Друзья смеются над ним и называют его двуличным. Сидя в своей броне среди шума, гама и непостоянства жизни, несущейся стремительным потоком и лишенной удил, таких, как вера и чувство привязанности, Кавалена понимает, что над ним надругались, он в серьезной опасности; ему кажется, будто он стоит на стеклянных ногах, а вокруг в бешеной пляске скачут безумцы на железных копытах. В заточении он воображал эту жизнь полной шарма и соблазнов, которые манили его, но оказывается, она пустая, глупая, никчемная и пошлая. Как же мог он так страдать из-за отсутствия компании и этих друзей, стремясь к легкомыслию, низости, убожеству?
Бедный Кавалена! Истина, судя по всему, в другом! Истина, наверное, в том, что, находясь в строгом заключении, он, сам того не желая, привык, увы, разговаривать с самим собой, то есть со злейшим врагом, какого только каждый из нас может иметь; и его охватило чувство бесполезности всего, он ощутил себя потерянным, одиноким, блуждающим в потемках, раздавленным собственной тайной и тайной окружающих вещей… Иллюзии? Надежды? К чему все это? Суета сует… И его дух, поникший, растоптанный, мало-помалу воспрянул, ему стало жалко людей, которые, в силу неведения, томятся в плену иллюзий и сами не понимают, что творят, и вот так, вхолостую, живут, любят, страдают. В чем провинилась его жена, его несчастная Нене, коль скоро она так ревнива? Он — врач, он знает, что подобная форма ревности есть проявление душевного заболевания, это разновидность безумия, прикрытого здравыми на первый взгляд рассуждениями. Типичная форма паранойи, включающая манию преследования. Да это же ясно как день: типичная, типичная! Она, его бедная Нене, дошла до того, что подозревает, будто он хочет ее убить и вдвоем с дочкой завладеть ее деньгами. Вот счастливая тогда наступит у него жизнь, без нее! Свобода, свобода — иди куда вздумается, делай что хочешь! Бедняжка Нене, она ведет себя так, потому что осознает: жизнь, которую она создала для себя и других, невыносима. Не жизнь, а удавка. Она калечит себя, бедная Нене, своим безумием, вот и думает, будто другие хотят ее покалечить, убить. Ножом — вряд ли, это сразу заметят; ее хотят убить злобой, оскорблениями. Однако она не замечает, что злоба и оскорбления — ее собственное оружие. Она выковывает его в искрах безумия и наделяет жизнью. Но ведь он врач, верно? Если он, врач, все это понимает, то разве отсюда не следует, что он должен относиться к своей бедненькой Нене как к больному человеку и понимать, что больной не несет ответственности за все то зло, которое причинил и продолжает причинять? Так отчего же он бунтует? Против кого? Ему бы сжалиться над ней, окружить ее заботой и любовью, терпеливо и покорно сносить обиды, упреки и жестокость. А ведь еще есть Луизетта. Он бросил ее в этом аду, оставил вариться в одном котле с мамашей, начисто лишившейся разума. О, прочь, прочь отсюда, пора возвращаться домой, немедленно!

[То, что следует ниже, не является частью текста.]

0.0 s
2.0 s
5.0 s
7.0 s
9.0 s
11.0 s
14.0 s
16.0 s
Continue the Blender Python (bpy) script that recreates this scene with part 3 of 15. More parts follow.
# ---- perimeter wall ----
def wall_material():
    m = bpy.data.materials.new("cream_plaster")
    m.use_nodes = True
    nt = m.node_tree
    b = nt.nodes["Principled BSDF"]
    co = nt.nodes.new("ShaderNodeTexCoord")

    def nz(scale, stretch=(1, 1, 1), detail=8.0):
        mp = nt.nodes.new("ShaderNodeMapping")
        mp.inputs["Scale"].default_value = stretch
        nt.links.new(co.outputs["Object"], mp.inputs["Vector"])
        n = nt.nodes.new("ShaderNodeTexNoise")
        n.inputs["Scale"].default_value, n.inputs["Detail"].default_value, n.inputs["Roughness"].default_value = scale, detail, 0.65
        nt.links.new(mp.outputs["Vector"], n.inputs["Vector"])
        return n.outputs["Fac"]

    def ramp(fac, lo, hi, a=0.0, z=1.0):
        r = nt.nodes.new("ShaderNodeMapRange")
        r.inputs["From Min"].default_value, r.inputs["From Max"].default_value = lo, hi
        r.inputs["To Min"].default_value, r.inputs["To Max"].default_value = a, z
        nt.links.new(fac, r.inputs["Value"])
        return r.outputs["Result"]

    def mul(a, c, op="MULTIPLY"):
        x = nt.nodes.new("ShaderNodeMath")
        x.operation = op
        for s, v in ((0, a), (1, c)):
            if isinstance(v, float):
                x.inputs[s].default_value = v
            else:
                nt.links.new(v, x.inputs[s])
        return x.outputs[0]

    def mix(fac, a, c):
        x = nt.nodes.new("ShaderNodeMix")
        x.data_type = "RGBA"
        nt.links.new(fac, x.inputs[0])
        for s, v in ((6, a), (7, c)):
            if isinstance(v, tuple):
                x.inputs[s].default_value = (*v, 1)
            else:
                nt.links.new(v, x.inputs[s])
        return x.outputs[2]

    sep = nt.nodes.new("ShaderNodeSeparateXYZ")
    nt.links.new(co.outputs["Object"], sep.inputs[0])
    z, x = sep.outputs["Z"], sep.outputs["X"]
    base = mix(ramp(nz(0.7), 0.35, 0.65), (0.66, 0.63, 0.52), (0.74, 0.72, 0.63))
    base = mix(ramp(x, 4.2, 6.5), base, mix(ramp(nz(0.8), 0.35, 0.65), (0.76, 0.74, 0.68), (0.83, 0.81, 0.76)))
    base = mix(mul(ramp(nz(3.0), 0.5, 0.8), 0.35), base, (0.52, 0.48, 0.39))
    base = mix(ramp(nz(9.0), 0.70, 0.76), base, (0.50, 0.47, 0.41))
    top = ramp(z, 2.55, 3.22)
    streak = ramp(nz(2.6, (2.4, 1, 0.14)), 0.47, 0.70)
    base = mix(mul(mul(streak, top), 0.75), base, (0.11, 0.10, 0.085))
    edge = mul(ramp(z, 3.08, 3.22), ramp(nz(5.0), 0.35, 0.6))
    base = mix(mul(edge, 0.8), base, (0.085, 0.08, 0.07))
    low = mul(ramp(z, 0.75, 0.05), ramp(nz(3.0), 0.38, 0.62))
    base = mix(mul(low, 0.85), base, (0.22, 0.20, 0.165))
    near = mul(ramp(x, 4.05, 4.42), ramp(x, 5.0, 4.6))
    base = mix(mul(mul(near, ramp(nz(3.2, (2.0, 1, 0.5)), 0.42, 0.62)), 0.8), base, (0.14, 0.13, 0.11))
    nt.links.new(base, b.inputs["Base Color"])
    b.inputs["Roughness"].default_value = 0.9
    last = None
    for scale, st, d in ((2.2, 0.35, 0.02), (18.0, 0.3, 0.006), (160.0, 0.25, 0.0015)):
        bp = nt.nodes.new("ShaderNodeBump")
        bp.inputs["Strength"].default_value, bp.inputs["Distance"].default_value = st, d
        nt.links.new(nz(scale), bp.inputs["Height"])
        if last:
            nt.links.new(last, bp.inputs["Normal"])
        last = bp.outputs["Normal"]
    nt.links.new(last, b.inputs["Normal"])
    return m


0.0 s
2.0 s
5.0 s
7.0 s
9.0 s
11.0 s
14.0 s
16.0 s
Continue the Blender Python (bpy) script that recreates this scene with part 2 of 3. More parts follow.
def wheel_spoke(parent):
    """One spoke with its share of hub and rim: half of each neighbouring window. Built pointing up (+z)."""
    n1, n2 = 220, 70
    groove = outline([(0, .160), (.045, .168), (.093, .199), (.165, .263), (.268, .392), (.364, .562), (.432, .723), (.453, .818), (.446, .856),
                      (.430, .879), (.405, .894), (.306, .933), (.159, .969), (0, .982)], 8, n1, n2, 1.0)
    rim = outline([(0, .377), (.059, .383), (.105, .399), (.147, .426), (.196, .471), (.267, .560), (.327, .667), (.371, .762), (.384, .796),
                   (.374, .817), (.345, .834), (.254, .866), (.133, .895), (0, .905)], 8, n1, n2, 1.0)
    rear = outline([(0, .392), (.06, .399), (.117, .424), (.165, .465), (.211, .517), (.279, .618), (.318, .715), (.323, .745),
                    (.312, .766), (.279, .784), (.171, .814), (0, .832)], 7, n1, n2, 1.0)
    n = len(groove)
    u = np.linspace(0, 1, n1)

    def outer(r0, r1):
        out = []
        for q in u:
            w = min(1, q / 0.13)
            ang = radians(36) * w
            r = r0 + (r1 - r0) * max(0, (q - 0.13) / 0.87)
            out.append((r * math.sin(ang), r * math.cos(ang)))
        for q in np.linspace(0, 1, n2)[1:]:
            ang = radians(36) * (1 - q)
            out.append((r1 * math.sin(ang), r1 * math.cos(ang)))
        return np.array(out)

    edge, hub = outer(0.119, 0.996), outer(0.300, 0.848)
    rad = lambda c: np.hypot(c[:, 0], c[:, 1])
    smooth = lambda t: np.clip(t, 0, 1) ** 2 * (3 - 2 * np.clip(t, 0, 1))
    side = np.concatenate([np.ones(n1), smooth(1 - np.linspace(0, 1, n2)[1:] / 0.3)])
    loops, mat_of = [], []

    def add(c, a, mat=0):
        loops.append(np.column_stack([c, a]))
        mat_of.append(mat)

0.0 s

Но быть может, замаскированное под жалость к жене и дочери чувство есть не что иное, как желание бежать от ненадежной, неустойчивой жизни, которая ему отныне не по вкусу? Кстати, разве у него нет права испытывать жалость к себе? Кто довел его до такого состояния? Может ли он в свои годы начать жизнь заново, оборвав все нити и лишившись средств к существованию, и тем самым доставить удовольствие жене? Нет уж, назад, назад в заточение, в тюрьму!
Он так расписал, бедолага, во всех подробностях, свои горести и страдания, которые вынужден терпеть, он так старательно демонстрирует свои несчастья — каждым шагом, взглядом, жестом, — а когда находится рядом с женой, то опасается, как бы в этом шаге, взгляде, жесте она не выискала повода для безобразной сцены. Так что, при всей испытываемой к нему жалости, не смеяться над ним невозможно.
Мужчина сорока пяти лет, доведенный до такого состояния женой, которая вдобавок беспощадно его ревнует, просто смешон! И это не единственная его беда, есть еще другая, пренеприятнейшая, безобразная: раннее облысение в результате тифозной инфекции, после которой он чудом выжил. Страдалец вынужден носить под шляпой парик. Дерзкий вид этой шляпы и выбивающихся из-под нее завитых локонов столь резко контрастируют с запуганным, хмурым и подозрительным выражением лица, что это, ей-богу, сводит на нет все его попытки выглядеть достойно и солидно и доставляет дочери бесконечные мучения.
— Нет, видите ли, уважаемый господин… как вы сказали?
— Губбьо.
— Губбьо, благодарю. Я — Кавалена, к вашим услугам.